## DIRECTION
Reproduce precisely the lines of the listing below, starting with the line that contains "4. More parts follow." and stopping after the line that contains "8. More parts follow."; include nothing else.

## ENTRIES PROVIDED
'''

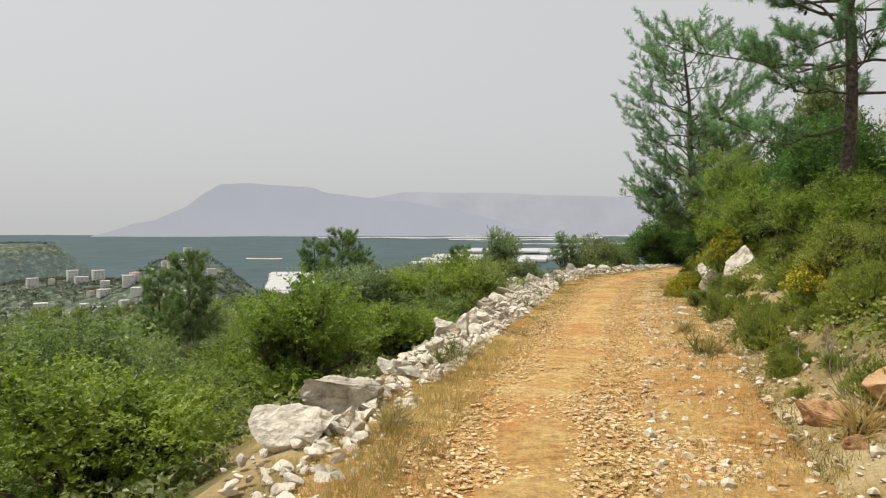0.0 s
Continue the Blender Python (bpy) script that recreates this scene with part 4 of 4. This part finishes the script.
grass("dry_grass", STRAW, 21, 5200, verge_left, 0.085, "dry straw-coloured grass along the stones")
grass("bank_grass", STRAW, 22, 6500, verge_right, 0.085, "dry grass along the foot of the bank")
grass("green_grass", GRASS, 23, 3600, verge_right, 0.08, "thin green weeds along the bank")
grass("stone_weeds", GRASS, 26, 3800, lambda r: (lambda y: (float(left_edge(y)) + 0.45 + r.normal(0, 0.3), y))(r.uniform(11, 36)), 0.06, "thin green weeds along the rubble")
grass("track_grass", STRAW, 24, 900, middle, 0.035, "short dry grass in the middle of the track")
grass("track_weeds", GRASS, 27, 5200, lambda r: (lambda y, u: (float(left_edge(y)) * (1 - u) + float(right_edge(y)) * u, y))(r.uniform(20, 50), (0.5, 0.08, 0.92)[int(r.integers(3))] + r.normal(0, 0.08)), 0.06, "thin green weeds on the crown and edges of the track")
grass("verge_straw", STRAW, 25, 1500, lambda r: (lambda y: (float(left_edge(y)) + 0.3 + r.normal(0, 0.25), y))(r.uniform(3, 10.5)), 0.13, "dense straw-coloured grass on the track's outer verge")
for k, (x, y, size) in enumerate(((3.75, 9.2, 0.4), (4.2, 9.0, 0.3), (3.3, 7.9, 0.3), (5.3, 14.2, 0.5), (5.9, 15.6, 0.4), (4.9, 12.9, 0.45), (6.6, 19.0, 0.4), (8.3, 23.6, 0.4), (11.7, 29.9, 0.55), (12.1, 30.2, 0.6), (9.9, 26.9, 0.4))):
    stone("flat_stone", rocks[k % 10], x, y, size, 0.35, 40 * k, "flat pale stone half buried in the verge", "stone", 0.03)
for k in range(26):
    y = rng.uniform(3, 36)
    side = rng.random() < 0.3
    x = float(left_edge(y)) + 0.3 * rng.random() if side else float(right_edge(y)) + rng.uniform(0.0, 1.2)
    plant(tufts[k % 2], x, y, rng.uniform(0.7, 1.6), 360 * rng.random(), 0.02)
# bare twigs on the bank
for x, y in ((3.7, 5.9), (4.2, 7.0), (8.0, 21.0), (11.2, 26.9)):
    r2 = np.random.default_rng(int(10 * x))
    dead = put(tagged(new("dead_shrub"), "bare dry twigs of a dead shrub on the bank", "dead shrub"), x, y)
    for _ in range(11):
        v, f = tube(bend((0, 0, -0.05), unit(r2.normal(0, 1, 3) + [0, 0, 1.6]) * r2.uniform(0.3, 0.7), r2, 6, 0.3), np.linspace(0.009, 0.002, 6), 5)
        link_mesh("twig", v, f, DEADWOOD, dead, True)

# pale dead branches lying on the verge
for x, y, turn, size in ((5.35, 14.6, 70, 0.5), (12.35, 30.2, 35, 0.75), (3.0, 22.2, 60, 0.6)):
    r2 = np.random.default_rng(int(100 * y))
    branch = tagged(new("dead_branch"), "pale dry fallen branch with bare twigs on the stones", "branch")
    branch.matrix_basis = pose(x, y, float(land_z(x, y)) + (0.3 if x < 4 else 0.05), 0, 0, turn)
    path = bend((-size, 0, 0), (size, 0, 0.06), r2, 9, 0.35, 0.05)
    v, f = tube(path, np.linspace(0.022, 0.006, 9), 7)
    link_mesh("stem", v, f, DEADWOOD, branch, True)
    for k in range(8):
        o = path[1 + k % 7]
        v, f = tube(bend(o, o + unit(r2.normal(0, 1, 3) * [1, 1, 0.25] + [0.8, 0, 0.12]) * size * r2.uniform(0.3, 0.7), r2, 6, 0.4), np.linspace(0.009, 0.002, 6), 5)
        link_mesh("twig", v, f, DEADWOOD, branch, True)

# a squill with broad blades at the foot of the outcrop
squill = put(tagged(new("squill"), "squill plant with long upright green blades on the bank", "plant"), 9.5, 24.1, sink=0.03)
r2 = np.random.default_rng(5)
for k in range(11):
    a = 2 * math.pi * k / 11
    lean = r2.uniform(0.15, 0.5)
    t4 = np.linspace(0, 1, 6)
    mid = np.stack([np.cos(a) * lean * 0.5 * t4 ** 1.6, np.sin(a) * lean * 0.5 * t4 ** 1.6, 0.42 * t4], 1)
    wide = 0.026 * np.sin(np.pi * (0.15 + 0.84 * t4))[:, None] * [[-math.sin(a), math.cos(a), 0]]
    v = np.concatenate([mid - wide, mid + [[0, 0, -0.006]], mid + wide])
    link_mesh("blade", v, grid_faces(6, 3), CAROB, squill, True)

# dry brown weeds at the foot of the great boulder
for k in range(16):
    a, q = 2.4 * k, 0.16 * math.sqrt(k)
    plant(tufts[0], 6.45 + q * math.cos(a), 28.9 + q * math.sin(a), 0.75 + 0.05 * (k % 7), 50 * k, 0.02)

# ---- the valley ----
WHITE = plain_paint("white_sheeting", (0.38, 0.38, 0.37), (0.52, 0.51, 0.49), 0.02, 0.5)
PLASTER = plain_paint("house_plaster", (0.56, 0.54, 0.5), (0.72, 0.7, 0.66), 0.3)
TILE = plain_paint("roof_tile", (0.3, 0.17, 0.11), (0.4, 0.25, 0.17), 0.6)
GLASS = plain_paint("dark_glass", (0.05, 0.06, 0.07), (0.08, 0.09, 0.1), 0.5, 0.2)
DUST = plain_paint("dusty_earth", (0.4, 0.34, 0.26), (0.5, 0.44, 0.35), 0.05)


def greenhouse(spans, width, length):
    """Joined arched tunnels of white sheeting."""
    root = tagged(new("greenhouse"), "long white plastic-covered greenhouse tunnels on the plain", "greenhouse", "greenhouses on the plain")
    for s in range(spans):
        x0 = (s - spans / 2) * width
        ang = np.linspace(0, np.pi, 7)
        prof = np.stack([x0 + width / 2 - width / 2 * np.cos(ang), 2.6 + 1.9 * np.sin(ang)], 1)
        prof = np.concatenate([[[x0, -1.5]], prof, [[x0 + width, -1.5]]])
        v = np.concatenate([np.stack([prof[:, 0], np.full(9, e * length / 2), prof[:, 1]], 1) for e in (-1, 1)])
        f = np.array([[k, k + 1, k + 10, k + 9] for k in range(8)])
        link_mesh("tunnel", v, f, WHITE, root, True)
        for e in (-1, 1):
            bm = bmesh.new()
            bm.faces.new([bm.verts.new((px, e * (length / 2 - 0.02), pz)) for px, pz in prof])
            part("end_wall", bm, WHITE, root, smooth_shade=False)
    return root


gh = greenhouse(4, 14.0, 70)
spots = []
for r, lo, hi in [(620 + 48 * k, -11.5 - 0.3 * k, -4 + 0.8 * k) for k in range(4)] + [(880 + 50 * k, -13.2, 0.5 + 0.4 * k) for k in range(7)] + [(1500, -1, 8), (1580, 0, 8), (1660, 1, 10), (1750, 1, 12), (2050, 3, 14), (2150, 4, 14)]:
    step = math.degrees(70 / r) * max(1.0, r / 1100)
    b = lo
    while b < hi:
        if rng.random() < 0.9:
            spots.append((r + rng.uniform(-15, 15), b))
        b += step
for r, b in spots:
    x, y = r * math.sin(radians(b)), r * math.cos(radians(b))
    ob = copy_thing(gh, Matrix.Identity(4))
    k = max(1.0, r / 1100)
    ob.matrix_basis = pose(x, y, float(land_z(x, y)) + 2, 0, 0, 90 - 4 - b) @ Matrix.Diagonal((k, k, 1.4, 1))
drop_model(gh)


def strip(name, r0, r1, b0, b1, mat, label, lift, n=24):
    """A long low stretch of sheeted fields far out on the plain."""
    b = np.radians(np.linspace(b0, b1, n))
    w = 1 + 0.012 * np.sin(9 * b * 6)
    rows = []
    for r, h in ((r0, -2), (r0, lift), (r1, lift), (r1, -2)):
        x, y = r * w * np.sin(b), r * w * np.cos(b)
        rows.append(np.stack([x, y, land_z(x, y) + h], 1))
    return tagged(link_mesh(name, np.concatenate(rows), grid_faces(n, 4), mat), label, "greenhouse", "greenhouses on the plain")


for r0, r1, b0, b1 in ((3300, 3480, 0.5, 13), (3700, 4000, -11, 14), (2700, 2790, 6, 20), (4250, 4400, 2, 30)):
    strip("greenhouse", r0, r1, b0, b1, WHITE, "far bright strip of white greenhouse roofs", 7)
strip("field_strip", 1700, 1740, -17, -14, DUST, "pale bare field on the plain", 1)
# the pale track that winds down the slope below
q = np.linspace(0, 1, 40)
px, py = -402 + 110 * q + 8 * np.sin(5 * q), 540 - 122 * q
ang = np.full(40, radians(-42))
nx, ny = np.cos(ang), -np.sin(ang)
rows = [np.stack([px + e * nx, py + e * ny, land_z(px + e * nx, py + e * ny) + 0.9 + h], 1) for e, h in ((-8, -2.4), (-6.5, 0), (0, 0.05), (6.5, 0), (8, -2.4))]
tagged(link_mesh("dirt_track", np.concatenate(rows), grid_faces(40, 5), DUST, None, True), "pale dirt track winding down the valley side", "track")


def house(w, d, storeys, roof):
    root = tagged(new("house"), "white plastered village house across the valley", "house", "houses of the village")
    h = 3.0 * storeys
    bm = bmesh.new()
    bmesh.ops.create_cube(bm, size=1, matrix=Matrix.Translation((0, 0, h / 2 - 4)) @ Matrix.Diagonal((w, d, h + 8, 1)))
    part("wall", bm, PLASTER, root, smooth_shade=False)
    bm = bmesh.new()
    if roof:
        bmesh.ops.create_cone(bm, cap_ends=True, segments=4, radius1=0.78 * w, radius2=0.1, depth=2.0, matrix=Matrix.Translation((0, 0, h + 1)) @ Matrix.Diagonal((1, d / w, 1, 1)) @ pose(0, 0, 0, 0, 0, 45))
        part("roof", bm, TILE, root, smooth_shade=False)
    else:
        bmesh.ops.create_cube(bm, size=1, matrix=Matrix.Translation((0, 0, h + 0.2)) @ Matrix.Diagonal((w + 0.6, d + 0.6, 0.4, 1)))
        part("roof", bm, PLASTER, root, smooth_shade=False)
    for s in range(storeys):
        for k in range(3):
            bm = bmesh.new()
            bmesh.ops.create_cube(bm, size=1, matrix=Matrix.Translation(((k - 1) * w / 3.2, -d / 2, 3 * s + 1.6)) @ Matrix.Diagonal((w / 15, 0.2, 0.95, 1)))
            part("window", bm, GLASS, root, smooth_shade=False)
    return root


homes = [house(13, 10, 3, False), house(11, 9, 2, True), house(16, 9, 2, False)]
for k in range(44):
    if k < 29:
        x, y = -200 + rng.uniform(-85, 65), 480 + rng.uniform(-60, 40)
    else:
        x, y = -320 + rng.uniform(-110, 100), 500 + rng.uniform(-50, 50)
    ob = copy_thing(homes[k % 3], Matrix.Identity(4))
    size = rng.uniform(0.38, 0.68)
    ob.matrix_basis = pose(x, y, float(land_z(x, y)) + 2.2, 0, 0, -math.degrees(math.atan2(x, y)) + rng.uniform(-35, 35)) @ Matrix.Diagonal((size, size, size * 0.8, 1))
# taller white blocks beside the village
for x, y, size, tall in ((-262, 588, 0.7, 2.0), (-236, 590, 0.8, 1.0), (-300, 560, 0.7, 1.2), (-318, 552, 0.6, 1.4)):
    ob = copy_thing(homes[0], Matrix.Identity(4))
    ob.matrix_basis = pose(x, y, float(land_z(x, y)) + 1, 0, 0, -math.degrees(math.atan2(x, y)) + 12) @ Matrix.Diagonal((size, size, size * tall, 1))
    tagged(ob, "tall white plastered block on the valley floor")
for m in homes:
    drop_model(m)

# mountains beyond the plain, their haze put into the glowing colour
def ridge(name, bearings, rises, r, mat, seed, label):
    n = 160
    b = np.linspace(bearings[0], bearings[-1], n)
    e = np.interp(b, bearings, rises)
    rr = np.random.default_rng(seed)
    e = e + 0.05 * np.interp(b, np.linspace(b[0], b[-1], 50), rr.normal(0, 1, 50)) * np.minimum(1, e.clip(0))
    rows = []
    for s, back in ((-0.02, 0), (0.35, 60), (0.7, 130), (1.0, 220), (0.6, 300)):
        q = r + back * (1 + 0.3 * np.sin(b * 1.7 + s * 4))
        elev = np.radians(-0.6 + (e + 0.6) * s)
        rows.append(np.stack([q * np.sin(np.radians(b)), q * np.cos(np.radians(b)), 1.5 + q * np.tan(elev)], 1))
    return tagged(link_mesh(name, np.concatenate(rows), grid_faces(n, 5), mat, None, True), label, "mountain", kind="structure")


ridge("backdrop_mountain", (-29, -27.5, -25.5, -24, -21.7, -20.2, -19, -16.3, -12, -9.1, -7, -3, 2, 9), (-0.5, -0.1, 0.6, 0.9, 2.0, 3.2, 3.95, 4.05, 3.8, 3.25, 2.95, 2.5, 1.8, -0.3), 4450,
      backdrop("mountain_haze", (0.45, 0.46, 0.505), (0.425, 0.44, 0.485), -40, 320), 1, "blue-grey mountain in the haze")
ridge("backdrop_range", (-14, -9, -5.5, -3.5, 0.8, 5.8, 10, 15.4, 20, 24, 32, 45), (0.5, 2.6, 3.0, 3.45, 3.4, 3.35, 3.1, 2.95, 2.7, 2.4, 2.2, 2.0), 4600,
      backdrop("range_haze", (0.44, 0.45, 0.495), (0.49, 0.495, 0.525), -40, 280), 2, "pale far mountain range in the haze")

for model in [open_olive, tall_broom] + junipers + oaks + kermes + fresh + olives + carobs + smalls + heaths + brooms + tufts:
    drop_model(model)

'''
'''

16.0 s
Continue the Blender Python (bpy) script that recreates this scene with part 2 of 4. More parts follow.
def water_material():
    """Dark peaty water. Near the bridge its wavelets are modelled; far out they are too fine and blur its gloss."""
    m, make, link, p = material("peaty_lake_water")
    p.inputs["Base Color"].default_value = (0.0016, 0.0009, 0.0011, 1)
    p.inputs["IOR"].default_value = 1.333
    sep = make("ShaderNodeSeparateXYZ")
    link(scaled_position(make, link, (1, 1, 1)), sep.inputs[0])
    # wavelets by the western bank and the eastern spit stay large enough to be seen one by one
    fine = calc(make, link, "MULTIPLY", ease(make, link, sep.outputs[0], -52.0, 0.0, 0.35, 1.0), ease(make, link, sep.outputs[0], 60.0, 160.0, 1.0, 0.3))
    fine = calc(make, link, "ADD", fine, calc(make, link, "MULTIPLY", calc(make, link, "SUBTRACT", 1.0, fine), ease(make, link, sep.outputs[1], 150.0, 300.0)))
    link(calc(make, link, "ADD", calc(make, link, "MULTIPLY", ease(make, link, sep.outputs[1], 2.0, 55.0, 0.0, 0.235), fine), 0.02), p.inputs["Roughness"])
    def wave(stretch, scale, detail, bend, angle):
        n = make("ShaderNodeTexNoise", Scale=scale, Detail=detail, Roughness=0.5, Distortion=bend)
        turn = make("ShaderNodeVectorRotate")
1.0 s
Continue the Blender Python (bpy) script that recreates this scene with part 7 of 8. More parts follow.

'''

## THE ANSWER
Continue the Blender Python (bpy) script that recreates this scene with part 2 of 4. More parts follow.
def water_material():
    """Dark peaty water. Near the bridge its wavelets are modelled; far out they are too fine and blur its gloss."""
    m, make, link, p = material("peaty_lake_water")
    p.inputs["Base Color"].default_value = (0.0016, 0.0009, 0.0011, 1)
    p.inputs["IOR"].default_value = 1.333
    sep = make("ShaderNodeSeparateXYZ")
    link(scaled_position(make, link, (1, 1, 1)), sep.inputs[0])
    # wavelets by the western bank and the eastern spit stay large enough to be seen one by one
    fine = calc(make, link, "MULTIPLY", ease(make, link, sep.outputs[0], -52.0, 0.0, 0.35, 1.0), ease(make, link, sep.outputs[0], 60.0, 160.0, 1.0, 0.3))
    fine = calc(make, link, "ADD", fine, calc(make, link, "MULTIPLY", calc(make, link, "SUBTRACT", 1.0, fine), ease(make, link, sep.outputs[1], 150.0, 300.0)))
    link(calc(make, link, "ADD", calc(make, link, "MULTIPLY", ease(make, link, sep.outputs[1], 2.0, 55.0, 0.0, 0.235), fine), 0.02), p.inputs["Roughness"])
    def wave(stretch, scale, detail, bend, angle):
        n = make("ShaderNodeTexNoise", Scale=scale, Detail=detail, Roughness=0.5, Distortion=bend)
        turn = make("ShaderNodeVectorRotate")
1.0 s
Continue the Blender Python (bpy) script that recreates this scene with part 7 of 8. More parts follow.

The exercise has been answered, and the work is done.